Supplied information
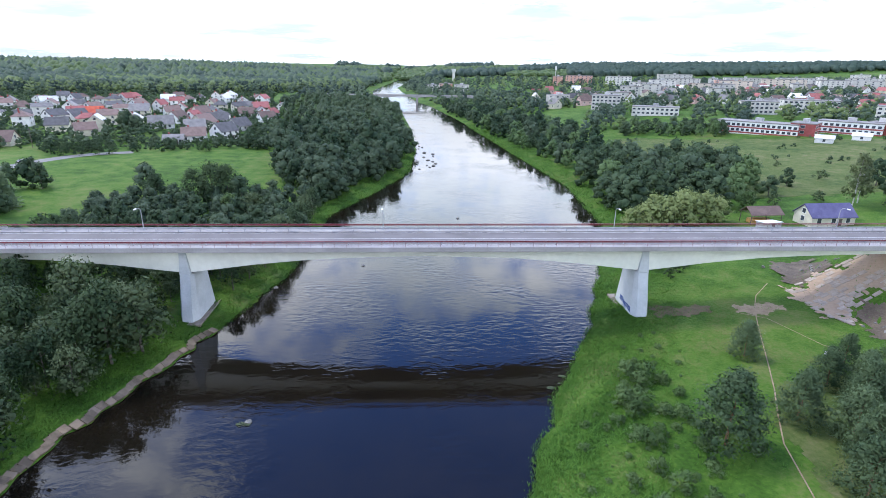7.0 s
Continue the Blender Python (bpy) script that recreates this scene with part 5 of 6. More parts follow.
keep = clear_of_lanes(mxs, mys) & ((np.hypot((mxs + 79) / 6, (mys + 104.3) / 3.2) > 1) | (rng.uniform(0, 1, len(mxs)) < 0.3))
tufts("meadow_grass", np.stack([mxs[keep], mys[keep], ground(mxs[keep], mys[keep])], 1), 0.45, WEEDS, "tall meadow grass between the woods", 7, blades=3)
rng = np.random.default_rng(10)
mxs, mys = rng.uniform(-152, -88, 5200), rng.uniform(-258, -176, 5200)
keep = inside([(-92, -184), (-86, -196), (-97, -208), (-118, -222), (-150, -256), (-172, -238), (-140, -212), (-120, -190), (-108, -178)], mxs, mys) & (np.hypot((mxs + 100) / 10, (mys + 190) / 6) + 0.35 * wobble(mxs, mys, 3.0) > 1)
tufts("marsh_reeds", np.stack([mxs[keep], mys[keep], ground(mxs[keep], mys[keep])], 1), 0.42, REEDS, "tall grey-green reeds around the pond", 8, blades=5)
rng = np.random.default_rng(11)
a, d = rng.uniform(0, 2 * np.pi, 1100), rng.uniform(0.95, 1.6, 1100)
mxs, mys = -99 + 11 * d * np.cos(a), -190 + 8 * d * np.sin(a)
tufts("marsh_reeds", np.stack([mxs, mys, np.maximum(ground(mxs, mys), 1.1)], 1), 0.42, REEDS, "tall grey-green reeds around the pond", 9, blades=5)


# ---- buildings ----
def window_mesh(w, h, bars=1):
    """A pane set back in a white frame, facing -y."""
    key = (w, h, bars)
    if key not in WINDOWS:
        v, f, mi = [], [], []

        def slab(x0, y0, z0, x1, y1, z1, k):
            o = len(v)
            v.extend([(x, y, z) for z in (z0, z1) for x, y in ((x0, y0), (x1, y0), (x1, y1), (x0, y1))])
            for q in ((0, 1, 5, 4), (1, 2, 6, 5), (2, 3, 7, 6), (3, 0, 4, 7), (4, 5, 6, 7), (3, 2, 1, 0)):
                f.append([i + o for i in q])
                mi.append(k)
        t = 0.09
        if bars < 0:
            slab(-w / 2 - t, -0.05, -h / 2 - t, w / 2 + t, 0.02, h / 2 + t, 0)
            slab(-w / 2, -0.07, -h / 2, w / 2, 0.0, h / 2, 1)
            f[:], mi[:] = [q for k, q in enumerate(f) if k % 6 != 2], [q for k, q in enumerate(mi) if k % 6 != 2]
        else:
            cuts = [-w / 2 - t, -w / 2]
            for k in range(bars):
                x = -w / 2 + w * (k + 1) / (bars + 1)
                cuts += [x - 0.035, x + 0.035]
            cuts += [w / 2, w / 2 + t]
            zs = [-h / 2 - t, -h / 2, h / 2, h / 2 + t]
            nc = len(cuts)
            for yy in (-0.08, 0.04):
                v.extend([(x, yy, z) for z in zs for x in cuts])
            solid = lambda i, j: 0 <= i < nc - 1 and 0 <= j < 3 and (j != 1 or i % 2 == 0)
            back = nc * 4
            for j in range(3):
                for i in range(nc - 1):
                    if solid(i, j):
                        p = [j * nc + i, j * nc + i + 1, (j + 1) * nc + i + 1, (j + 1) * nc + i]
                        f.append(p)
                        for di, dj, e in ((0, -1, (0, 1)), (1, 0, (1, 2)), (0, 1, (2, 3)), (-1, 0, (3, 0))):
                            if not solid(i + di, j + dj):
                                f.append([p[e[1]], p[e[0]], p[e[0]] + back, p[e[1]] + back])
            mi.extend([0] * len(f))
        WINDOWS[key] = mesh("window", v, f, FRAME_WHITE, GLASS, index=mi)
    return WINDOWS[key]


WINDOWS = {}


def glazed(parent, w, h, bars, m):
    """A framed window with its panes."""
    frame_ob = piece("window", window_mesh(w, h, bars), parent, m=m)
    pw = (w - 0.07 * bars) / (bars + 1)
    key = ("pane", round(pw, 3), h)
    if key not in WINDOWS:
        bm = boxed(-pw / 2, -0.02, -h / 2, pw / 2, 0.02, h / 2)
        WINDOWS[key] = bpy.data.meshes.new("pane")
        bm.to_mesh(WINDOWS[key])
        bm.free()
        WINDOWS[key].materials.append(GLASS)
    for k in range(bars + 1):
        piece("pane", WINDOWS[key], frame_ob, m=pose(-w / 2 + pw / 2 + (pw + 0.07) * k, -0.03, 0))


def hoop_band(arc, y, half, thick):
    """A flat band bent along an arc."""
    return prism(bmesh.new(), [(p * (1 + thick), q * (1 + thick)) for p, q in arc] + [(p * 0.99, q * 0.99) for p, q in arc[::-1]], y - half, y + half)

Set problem
Pictures are excluded; copy all other data exactly as shown.

Exercise result
7.0 s
Continue the Blender Python (bpy) script that recreates this scene with part 5 of 6. More parts follow.
keep = clear_of_lanes(mxs, mys) & ((np.hypot((mxs + 79) / 6, (mys + 104.3) / 3.2) > 1) | (rng.uniform(0, 1, len(mxs)) < 0.3))
tufts("meadow_grass", np.stack([mxs[keep], mys[keep], ground(mxs[keep], mys[keep])], 1), 0.45, WEEDS, "tall meadow grass between the woods", 7, blades=3)
rng = np.random.default_rng(10)
mxs, mys = rng.uniform(-152, -88, 5200), rng.uniform(-258, -176, 5200)
keep = inside([(-92, -184), (-86, -196), (-97, -208), (-118, -222), (-150, -256), (-172, -238), (-140, -212), (-120, -190), (-108, -178)], mxs, mys) & (np.hypot((mxs + 100) / 10, (mys + 190) / 6) + 0.35 * wobble(mxs, mys, 3.0) > 1)
tufts("marsh_reeds", np.stack([mxs[keep], mys[keep], ground(mxs[keep], mys[keep])], 1), 0.42, REEDS, "tall grey-green reeds around the pond", 8, blades=5)
rng = np.random.default_rng(11)
a, d = rng.uniform(0, 2 * np.pi, 1100), rng.uniform(0.95, 1.6, 1100)
mxs, mys = -99 + 11 * d * np.cos(a), -190 + 8 * d * np.sin(a)
tufts("marsh_reeds", np.stack([mxs, mys, np.maximum(ground(mxs, mys), 1.1)], 1), 0.42, REEDS, "tall grey-green reeds around the pond", 9, blades=5)


# ---- buildings ----
def window_mesh(w, h, bars=1):
    """A pane set back in a white frame, facing -y."""
    key = (w, h, bars)
    if key not in WINDOWS:
        v, f, mi = [], [], []

        def slab(x0, y0, z0, x1, y1, z1, k):
            o = len(v)
            v.extend([(x, y, z) for z in (z0, z1) for x, y in ((x0, y0), (x1, y0), (x1, y1), (x0, y1))])
            for q in ((0, 1, 5, 4), (1, 2, 6, 5), (2, 3, 7, 6), (3, 0, 4, 7), (4, 5, 6, 7), (3, 2, 1, 0)):
                f.append([i + o for i in q])
                mi.append(k)
        t = 0.09
        if bars < 0:
            slab(-w / 2 - t, -0.05, -h / 2 - t, w / 2 + t, 0.02, h / 2 + t, 0)
            slab(-w / 2, -0.07, -h / 2, w / 2, 0.0, h / 2, 1)
            f[:], mi[:] = [q for k, q in enumerate(f) if k % 6 != 2], [q for k, q in enumerate(mi) if k % 6 != 2]
        else:
            cuts = [-w / 2 - t, -w / 2]
            for k in range(bars):
                x = -w / 2 + w * (k + 1) / (bars + 1)
                cuts += [x - 0.035, x + 0.035]
            cuts += [w / 2, w / 2 + t]
            zs = [-h / 2 - t, -h / 2, h / 2, h / 2 + t]
            nc = len(cuts)
            for yy in (-0.08, 0.04):
                v.extend([(x, yy, z) for z in zs for x in cuts])
            solid = lambda i, j: 0 <= i < nc - 1 and 0 <= j < 3 and (j != 1 or i % 2 == 0)
            back = nc * 4
            for j in range(3):
                for i in range(nc - 1):
                    if solid(i, j):
                        p = [j * nc + i, j * nc + i + 1, (j + 1) * nc + i + 1, (j + 1) * nc + i]
                        f.append(p)
                        for di, dj, e in ((0, -1, (0, 1)), (1, 0, (1, 2)), (0, 1, (2, 3)), (-1, 0, (3, 0))):
                            if not solid(i + di, j + dj):
                                f.append([p[e[1]], p[e[0]], p[e[0]] + back, p[e[1]] + back])
            mi.extend([0] * len(f))
        WINDOWS[key] = mesh("window", v, f, FRAME_WHITE, GLASS, index=mi)
    return WINDOWS[key]


WINDOWS = {}


def glazed(parent, w, h, bars, m):
    """A framed window with its panes."""
    frame_ob = piece("window", window_mesh(w, h, bars), parent, m=m)
    pw = (w - 0.07 * bars) / (bars + 1)
    key = ("pane", round(pw, 3), h)
    if key not in WINDOWS:
        bm = boxed(-pw / 2, -0.02, -h / 2, pw / 2, 0.02, h / 2)
        WINDOWS[key] = bpy.data.meshes.new("pane")
        bm.to_mesh(WINDOWS[key])
        bm.free()
        WINDOWS[key].materials.append(GLASS)
    for k in range(bars + 1):
        piece("pane", WINDOWS[key], frame_ob, m=pose(-w / 2 + pw / 2 + (pw + 0.07) * k, -0.03, 0))


def hoop_band(arc, y, half, thick):
    """A flat band bent along an arc."""
    return prism(bmesh.new(), [(p * (1 + thick), q * (1 + thick)) for p, q in arc] + [(p * 0.99, q * 0.99) for p, q in arc[::-1]], y - half, y + half)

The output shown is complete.